How an organization responds to a significant incident can reveal a lot about its culture and can have a lasting impact on trust. Leaders should deliberately learn by continuing to ask questions instead of lecturing after an incident. Asking questions will help team members think better and indicates that the leader wants their help. Obtaining team members’ perspective and inviting them to share their thoughts and ideas is critical to creating the atmosphere where people want to be part of the solution. Simply asking a team member close to the work following an incident, “What do you think?” or “What is one thing we should do?” could open the door to new revelations not thought of previously. 

Many organizations have yet to create an atmosphere where team members feel comfortable sharing bad news. There are many ways to foster the culture an organization wants to achieve. But again, the most important component is trust. Establishing trust through safety conversations is a great start for fostering the culture. 

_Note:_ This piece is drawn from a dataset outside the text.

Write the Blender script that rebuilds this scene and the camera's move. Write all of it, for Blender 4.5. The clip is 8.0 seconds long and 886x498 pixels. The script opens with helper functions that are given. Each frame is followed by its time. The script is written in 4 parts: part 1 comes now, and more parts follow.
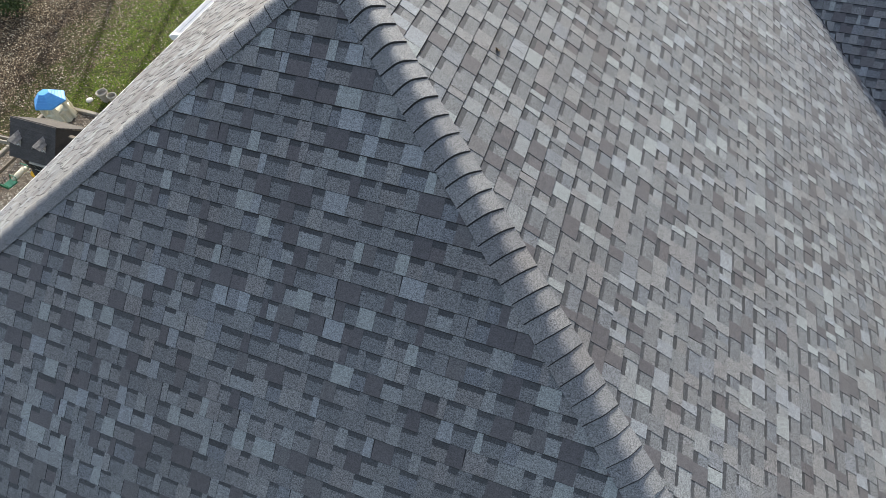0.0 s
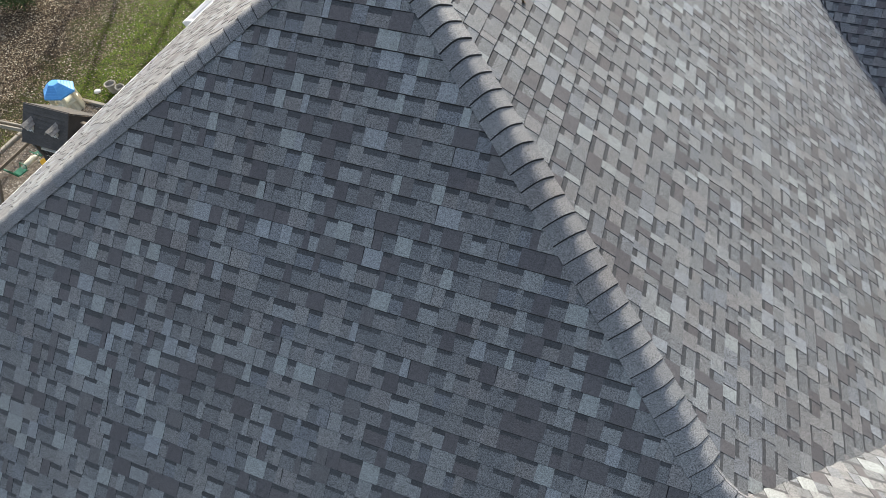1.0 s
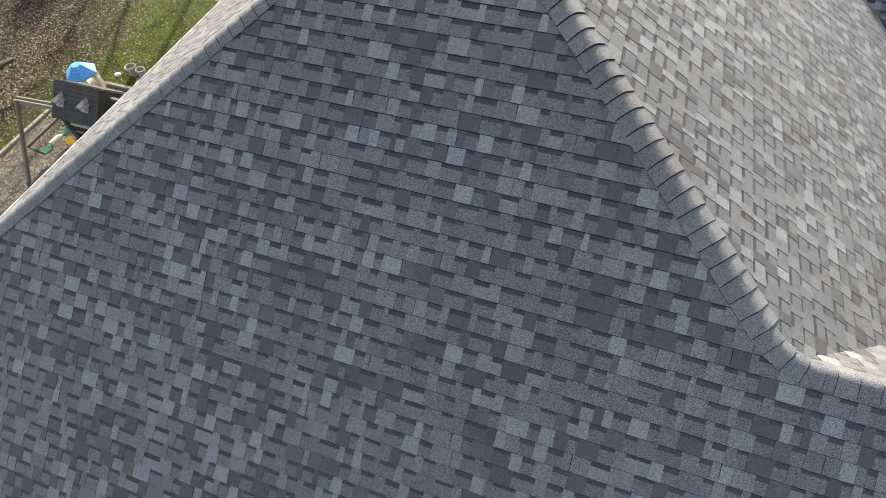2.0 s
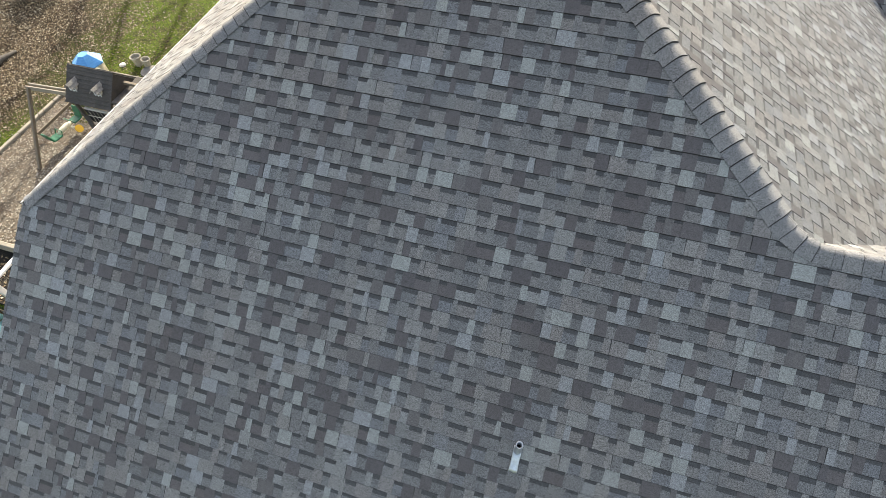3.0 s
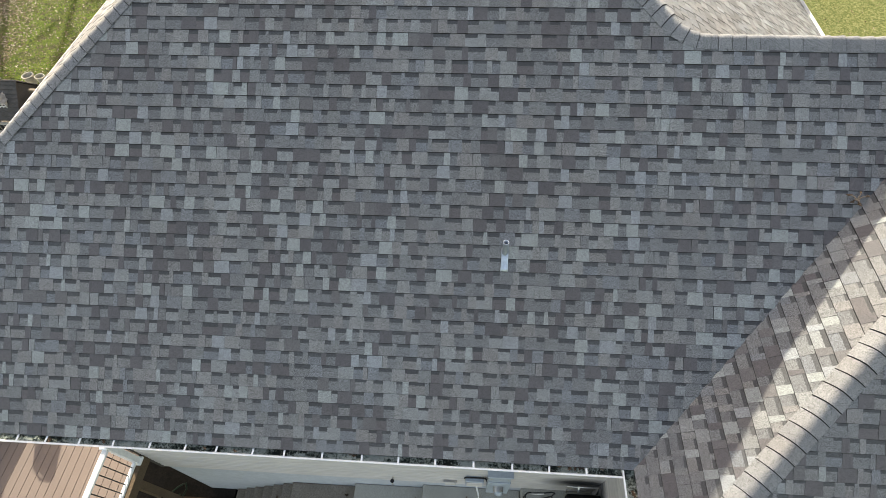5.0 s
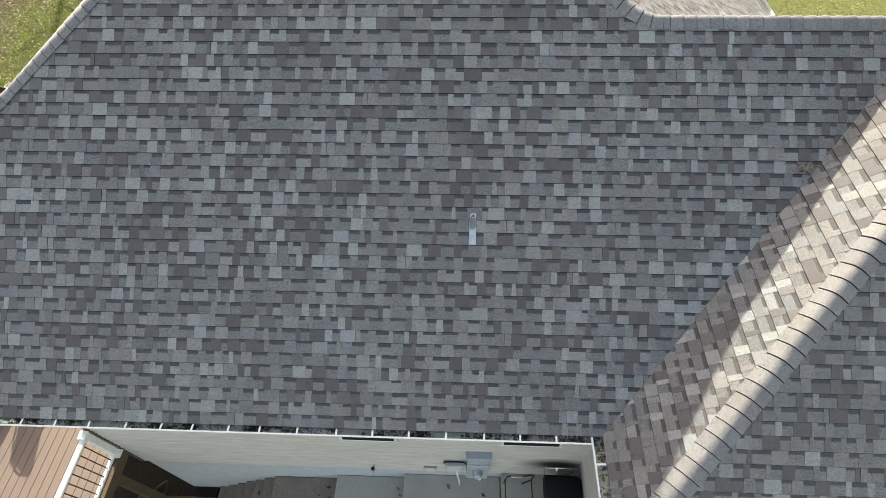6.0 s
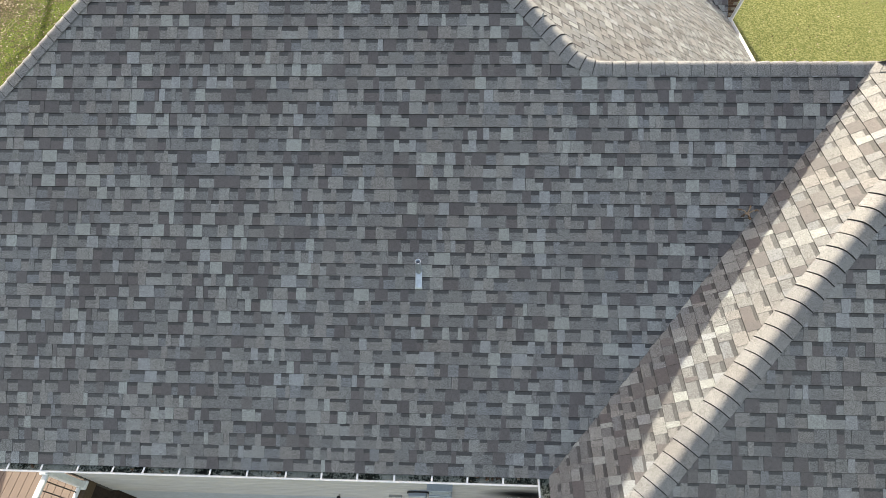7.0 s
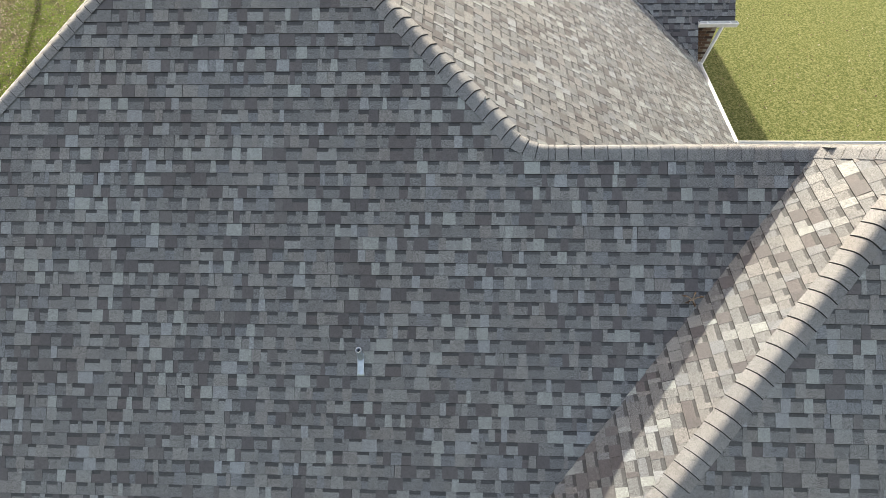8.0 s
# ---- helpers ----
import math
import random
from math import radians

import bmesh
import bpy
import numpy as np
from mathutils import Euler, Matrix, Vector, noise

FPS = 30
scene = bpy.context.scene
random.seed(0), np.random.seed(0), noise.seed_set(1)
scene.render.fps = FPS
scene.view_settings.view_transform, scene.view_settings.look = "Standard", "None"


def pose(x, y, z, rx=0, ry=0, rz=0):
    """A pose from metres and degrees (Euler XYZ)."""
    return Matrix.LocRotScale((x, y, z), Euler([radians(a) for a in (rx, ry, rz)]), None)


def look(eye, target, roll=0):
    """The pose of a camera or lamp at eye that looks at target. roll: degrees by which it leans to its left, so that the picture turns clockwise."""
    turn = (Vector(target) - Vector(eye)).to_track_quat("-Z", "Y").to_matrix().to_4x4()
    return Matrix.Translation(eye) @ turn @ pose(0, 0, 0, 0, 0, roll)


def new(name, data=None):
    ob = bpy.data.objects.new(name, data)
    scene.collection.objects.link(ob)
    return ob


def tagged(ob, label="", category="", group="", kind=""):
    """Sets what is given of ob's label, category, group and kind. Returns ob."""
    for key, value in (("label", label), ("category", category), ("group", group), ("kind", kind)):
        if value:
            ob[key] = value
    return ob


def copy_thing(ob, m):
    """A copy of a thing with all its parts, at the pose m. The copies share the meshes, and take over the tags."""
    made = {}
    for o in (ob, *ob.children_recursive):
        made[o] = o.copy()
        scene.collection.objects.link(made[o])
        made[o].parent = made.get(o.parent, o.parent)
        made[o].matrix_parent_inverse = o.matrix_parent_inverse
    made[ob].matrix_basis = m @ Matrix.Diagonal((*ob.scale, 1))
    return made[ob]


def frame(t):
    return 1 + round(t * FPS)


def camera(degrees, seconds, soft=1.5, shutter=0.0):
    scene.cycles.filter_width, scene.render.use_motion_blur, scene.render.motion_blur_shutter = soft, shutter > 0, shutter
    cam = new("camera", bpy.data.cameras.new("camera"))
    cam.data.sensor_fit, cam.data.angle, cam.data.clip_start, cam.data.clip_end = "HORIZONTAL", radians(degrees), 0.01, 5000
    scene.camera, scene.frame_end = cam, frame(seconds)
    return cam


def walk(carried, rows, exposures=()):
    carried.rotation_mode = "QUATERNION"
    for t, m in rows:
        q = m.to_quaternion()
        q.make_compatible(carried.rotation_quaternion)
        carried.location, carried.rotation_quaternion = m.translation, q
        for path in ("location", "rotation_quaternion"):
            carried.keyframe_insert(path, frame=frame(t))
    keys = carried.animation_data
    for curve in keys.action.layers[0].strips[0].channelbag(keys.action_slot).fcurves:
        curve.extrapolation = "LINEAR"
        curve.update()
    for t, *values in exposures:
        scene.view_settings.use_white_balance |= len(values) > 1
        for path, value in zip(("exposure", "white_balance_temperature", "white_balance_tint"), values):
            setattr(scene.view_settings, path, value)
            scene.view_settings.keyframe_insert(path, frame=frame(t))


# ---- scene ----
cam = camera(81.37, 8.0, soft=0.7)
# seconds, eye, yaw, pitch, roll
ROWS = [
    (0, 6.421, 3.356, 6.826, 21.989, -56.162, -3.592),
    (0.5, 6.400, 3.106, 6.820, 21.701, -55.991, -3.406),
    (1, 6.356, 2.714, 6.744, 21.297, -55.697, -2.944),
    (1.5, 6.203, 2.214, 6.653, 21.080, -55.686, -2.879),
    (1.7, 6.123, 1.974, 6.632, 21.000, -55.694, -2.939),
    (2.8, 5.827, 0.774, 6.520, 20.291, -55.322, -2.544),
    (3, 5.790, 0.539, 6.536, 18.836, -55.308, -2.333),
    (3.5, 5.716, 0.012, 6.490, 17.803, -54.975, -1.896),
    (4, 5.620, -0.483, 6.406, 17.041, -54.847, -1.807),
    (4.2, 5.580, -0.690, 6.369, 13.648, -54.856, -1.750),
    (4.5, 5.558, -1.010, 6.308, 9.296, -54.745, -1.804),
    (4.7, 5.575, -1.206, 6.288, 7.144, -55.023, -2.359),
    (5.8, 5.788, -1.905, 6.103, 3.528, -53.947, -1.571),
    (6, 5.878, -1.935, 6.106, 3.501, -53.401, -1.696),
    (6.5, 6.217, -1.799, 6.219, 3.767, -53.311, -2.143),
    (7, 6.499, -1.524, 6.450, 3.490, -53.428, -2.030),
    (7.5, 6.788, -1.181, 6.744, 3.447, -53.050, -2.108),
    (8, 7.146, -0.693, 6.934, 3.330, -53.005, -2.130),
]
walk(cam, [(t, pose(x, y, z, 90 + pitch, 0, yaw) @ pose(0, 0, 0, 0, 0, roll)) for t, x, y, z, yaw, pitch, roll in ROWS],
     [(0.0, 1.15, 7500, 12), (1.5, 1.24, 7850, 12), (3.0, 1.69, 8800, 12), (4.5, 1.81, 9100, 12), (6.0, 1.81, 9400, 12), (7.5, 1.80, 9350, 12), (8.0, 1.66, 9150, 12)])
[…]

Make a habit of asking open-ended questions and rephrasing questions when you do not receive an answer––then listen and pay attention. Taking time from the inception to focus on relationship-building will quickly enhance openness and trust. You will certainly learn a great deal and will organically build trust. Asking questions illustrates humility and shows you want to collaborate with team members, which results in the desired culture. Please remember, to have real influence requires earning the trust of team members. Safety is ultimately about people, their lived experience, and achieving safe outcomes. 

Final thought: Leaders who want to move from a command-and-control compliance culture to a culture of care and learning must make a paradigm shift. They must transition from being on the production floor to be seen and heard by team members to being on the floor to see and hear team members.